Die mit der (richtigen bzw. der Einhaltung) der Urteilsfrist des § 275 StPO zusammenhängenden Fragen beschäftigen den BGH häufig (vgl. z.B. hier). Es handelt sich bei der Verletzung/Überschreitung der Frist ja auch um einen i.d.R. einfach festzustellenden absoluten Revisionsgrund (§ 338 Nr. 7 StPO), bei dem m.E. zudem die Rechtsprechung des BGH auch verhältnismäßig streng ist. Das zeigt mal wieder der BGH, Beschl. v. 13.07.2011 – 2 StR 88/11.

Die Urteilsfrist lief in dem Verfahren am 01.12.2010 ab, das Urteil wurde erst am 06.12.2010 zur Akte gebracht. Die Verzögerung ist dann offenbar mit zusätzlicher Belastung durch die Vorbereitung der Hauptverhandlung in einer anderen Haftsache und einer falschen Berechnung der Frist begründet worden – ob auch letzteres ergibt sich nicht so ganz klar aus dem Beschluss. Jedenfalls hat dem BGH die Begründung für die Verspätung nicht genügt. Er führt dazu aus:

Das Landgericht hat nach 19-tägiger Hauptverhandlung am 29. September 2010 das angefochtene Urteil verkündet. Gemäß § 275 Abs. 1 Satz 2 StPO betrug daher die Frist, in der die Urteilsurkunde zu den Akten zu  bringen war, neun Wochen; sie endete demnach am 1. Dezember 2010. Zur Akte gelangt ist die Urteilsurkunde jedoch erst am 6. Dezember 2010.
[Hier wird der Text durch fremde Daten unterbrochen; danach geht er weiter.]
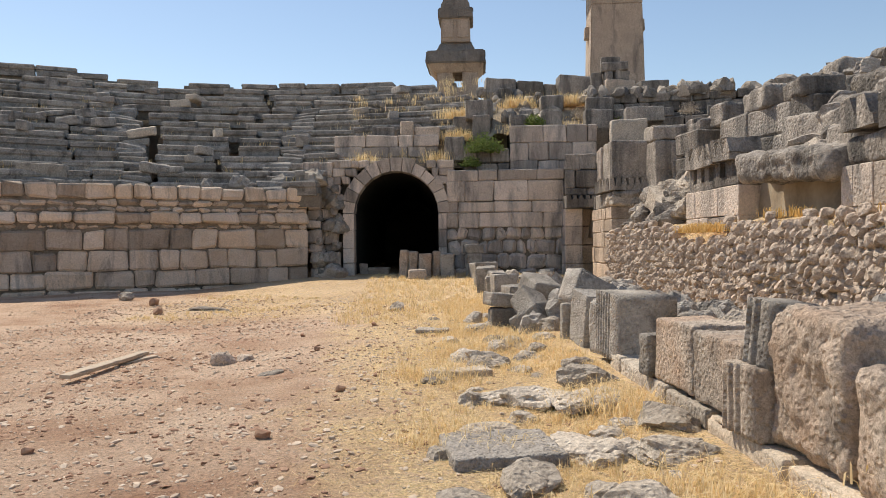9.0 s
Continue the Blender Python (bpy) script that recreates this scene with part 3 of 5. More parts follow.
def doorway():
    d = empty("stage_doorway", (0.6, 4.2, 0), "carved stone doorway with moulded jambs and an ornate lintel", "doorway", kind="structure")
    # near jamb: its lit front splays back into the opening
    plan = ((0.704, 2.592), (0.788, 2.98), (1.5, 3.0), (1.5, 2.62), (0.80, 2.575))
    low = tuple((x - 0.012 if x < 1 else x, y) for x, y in plan)
    for pts, z0, z1, sd in ((plan, 1.06, 2.14, 31), (low, -0.15, 1.05, 32)):
        bm = bmesh.new()
        rings = []
        for k in range(45):
            z = z0 + (z1 - z0) * k / 44
            ring = []
            for (xa, ya), (xb, yb) in zip(pts, pts[1:] + pts[:1]):
                n = max(2, int(math.hypot(xb - xa, yb - ya) / 0.022))
                for i in range(n):
                    t = i / n
                    p = Vector((xa + (xb - xa) * t, ya + (yb - ya) * t, z))
                    o = 0.006 * fbm(p + Vector((sd, 0, 0)), 6) + 0.005 * noise.noise(p * 34) + 0.004 * noise.noise(p * 55)
                    corner = 0.008 if i == 0 else 0.0
                    ring.append(bm.verts.new((p.x + o + (corner if xa < 1 else 0), p.y + 0.5 * o, z)))
            rings.append(ring)
        m_ = len(rings[0])
        for k in range(44):
            for i in range(m_):
                bm.faces.new((rings[k][i], rings[k][(i + 1) % m_], rings[k + 1][(i + 1) % m_], rings[k + 1][i]))
        bm.faces.new(rings[0][::-1])
        bm.faces.new(rings[-1])
        bmesh.ops.recalc_face_normals(bm, faces=bm.faces)
        part("near_jamb", bm, DRESSED, d, smooth=True)
    # far jamb: three fasciae and a roll along its outer face, a plain deep reveal
    for z0, z1, sd in ((-0.1, 1.105, 1), (1.115, 2.15, 2)):
        prof = [(0.76, 0.09), (0.76, 0.385), (-0.01, 0.385), (-0.035, 0.37), (-0.035, 0.32), (0.012, 0.27), (0.012, 0.20), (0.02, 0.19), (0.02, 0.12), (0.035, 0.11), (0.035, 0.045), (0.02, 0.035), (0.02, 0.005), (0.035, 0.0)]
        bm = bmesh.new()
        lo = [bm.verts.new((x, y, z0)) for x, y in prof]
        hi = [bm.verts.new((x - 0.02 * (z1 - z0), y, z1)) for x, y in prof]
        k = len(prof)
        for i in range(k):
            bm.faces.new((lo[i], lo[(i + 1) % k], hi[(i + 1) % k], hi[i]))
        bm.faces.new(lo)
        bm.faces.new(hi[::-1])
        bmesh.ops.recalc_face_normals(bm, faces=bm.faces)
        bmesh.ops.bevel(bm, geom=[e for e in bm.edges if e.calc_length() > 0.5], offset=0.005, segments=2, affect="EDGES")
        part("far_jamb", bm, DRESSED, d, m=FRONT @ pose(-0.075, 5.14, 0))
    return d


front_wall()
doorway()


def pier():
    """The wall between the doorway and the fallen stretch."""
    w = empty("stage_pier", (0.5, 6, 0), "pier of rough-tooled pale limestone blocks beside the doorway", "wall", kind="structure")
    for i, (u0, u1, z0, z1) in enumerate(((5.53, 6.56, -0.15, 0.74), (5.53, 6.60, 0.74, 1.49), (5.53, 6.56, 1.49, 2.16))):
        part("stone_block", hewn((0.75, u1 - u0 - 0.008, z1 - z0 - 0.008), 0.016, 0.02, 0.008, 3, 0.013, 26, seed=60 + i, chips=0.04), PALE, w, m=FRONT @ pose(0.40, (u0 + u1) / 2, z0), smooth=True)
    for i, (u0, u1, z0, z1) in enumerate(((7.3, 8.7, -0.1, 0.62),)):
        part("stone_block", hewn((0.6, u1 - u0 - 0.01, z1 - z0), 0.06, 0.04, 0.015, 3, 0.02, 15, seed=70 + i), TAN, w, m=FRONT @ pose(0.85, (u0 + u1) / 2, z0), smooth=True)
    return w


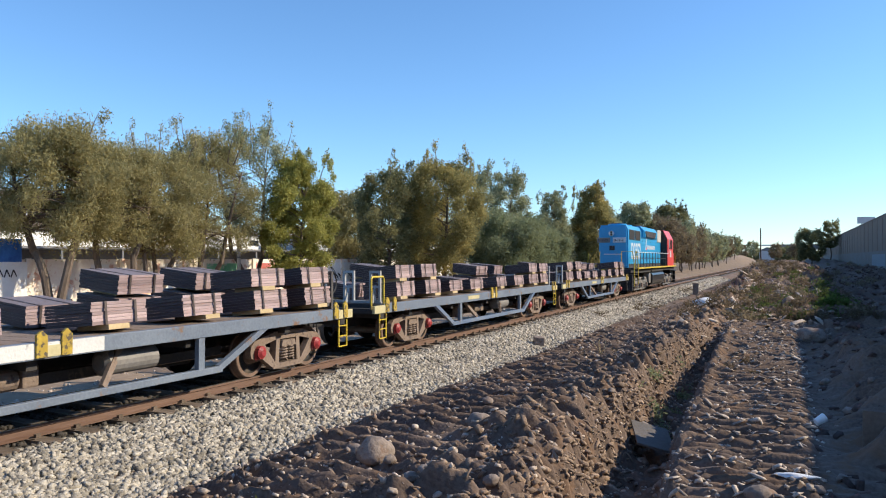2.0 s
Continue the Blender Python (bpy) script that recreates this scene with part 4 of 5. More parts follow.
def brake_gear(wagon, L, paint="tank"):
    bm = rod(B(), (1.05, L * 0.58, 0.74), (1.05, L * 0.58 + 0.95, 0.74), 0.2, 18)
    rod(bm, (1.05, L * 0.58 - 0.05, 0.74), (1.05, L * 0.58, 0.74), 0.12, 14, 0.2)
    rod(bm, (1.05, L * 0.58 + 0.95, 0.74), (1.05, L * 0.58 + 1.0, 0.74), 0.2, 14, 0.12)
    part("air_reservoir", bm, M[paint], wagon)
    bm = rod(B(), (0.9, L * 0.47, 0.68), (0.9, L * 0.47 + 0.5, 0.68), 0.16, 16)
    box(bm, 0.8, 1.05, L * 0.47 + 0.55, L * 0.47 + 0.8, 0.55, 0.85, 0.03)
    rod(bm, (0.9, L * 0.47 - 0.6, 0.68), (0.9, L * 0.47, 0.68), 0.035, 8)
    part("brake_cylinder", bm, M["bogie"], wagon)
    bm = box(B(), 0.75, 1.0, L * 0.40, L * 0.40 + 0.3, 0.45, 0.8, 0.04)
    part("brake_valve", bm, M["bogie"], wagon)


def handwheel(wagon, y):
    """A round brake wheel: a turned rim with spokes running through it."""
    bm = B()
    n = 20
    rings = []
    for i in range(n):
        a = 6.2832 * i / n
        rings.append([bm.verts.new((1.0 + 0.02 * math.cos(q), y + (0.26 + 0.02 * math.sin(q)) * math.cos(a), 1.75 + (0.26 + 0.02 * math.sin(q)) * math.sin(a))) for q in (0.0, 1.5708, 3.1416, 4.7124)])
    for p, q in zip(rings, rings[1:] + rings[:1]):
        for j in range(4):
            bm.faces.new((p[j], p[(j + 1) % 4], q[(j + 1) % 4], q[j]))
    wheel = part("brake_handwheel", bm, M["black"], wagon, "dark round brake handwheel")
    for a in (0, 1.05, 2.1):
        d = Vector((0, math.cos(a), math.sin(a))) * 0.27
        c0 = Vector((1.0, y, 1.75))
        part("spoke", rod(B(), c0 - d, c0 + d, 0.015, 5), M["black"], wheel)
    part("brake_post", box(B(), 0.95, 0.985, y - 0.05, y + 0.05, 1.1, 1.8), M["black"], wagon)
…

Gemäß § 275 Abs. 1 Satz 4 StPO darf die Frist nur überschritten werden, wenn und solange das Gericht durch einen im Einzelfall nicht voraussehbaren unabwendbaren Umstand an ihrer Einhaltung gehindert worden ist. Ein solcher Umstand ist hier nicht ersichtlich und ergibt sich insbesondere auch nicht aus der dienstlichen Erklärung des Vorsitzenden der Strafkammer. Danach war die Strafkammer während der Dauer der Hauptverhandlung und des Laufs der Absetzungsfrist, deren Ende aufgrund eines Berechnungsfehlers versehentlich auf den 8. Dezember 2010 notiert worden war, noch mit zwei anderen eilbedürftigen Haftsachen befasst. Die geltend gemachten Umstände rechtfertigen eine Fristüberschreitung jedoch nicht. Bereits bei Beginn der Absetzungsfrist waren die zusätzlichen Belastungen, die mit beiden seit Juli 2010 zur Vorbereitung einer Hauptverhandlung zu bearbeitenden weiteren Haftsachen verbunden waren, vorhersehbar, wobei in dem in Frage stehenden Zeitraum ohnehin nur in einem der beiden Verfahren parallel die Hauptverhandlung geführt wurde. Nach ständiger Rechtsprechung liegen Belastungen durch anderweitige Hauptverhandlungen selbst dann außerhalb der zugelassenen Ausnahmen, wenn sie die Arbeitskraft der Richter infolge des Umfangs oder der Schwierigkeit des Verfahrens in besonderer Weise binden (vgl. BGH NJW 1988, 1094; NStZ 1992, 398; 2008, 55; Senat NStZ 2003, 564). Ebenso wenig kann eine falsche Berechnung der Urteilsabsetzungsfrist einen nicht voraussehbaren unabänderlichen Umstand im Sinne des § 275 Abs. 1 Satz 4 StPO begründen (vgl. BGH NStZ-RR  1997, 204; 2011, 211). Die Aufhebung des Urteils wegen des Verfahrensmangels erstreckt sich nicht auf die nicht revidierenden Mitangeklagten Me. und Ma.“

Die „nicht revidierenden Mitangeklagten Me. und Ma.“ werden sich vermutlich ärgern, dass sie nicht auch Revision eingelegt haben.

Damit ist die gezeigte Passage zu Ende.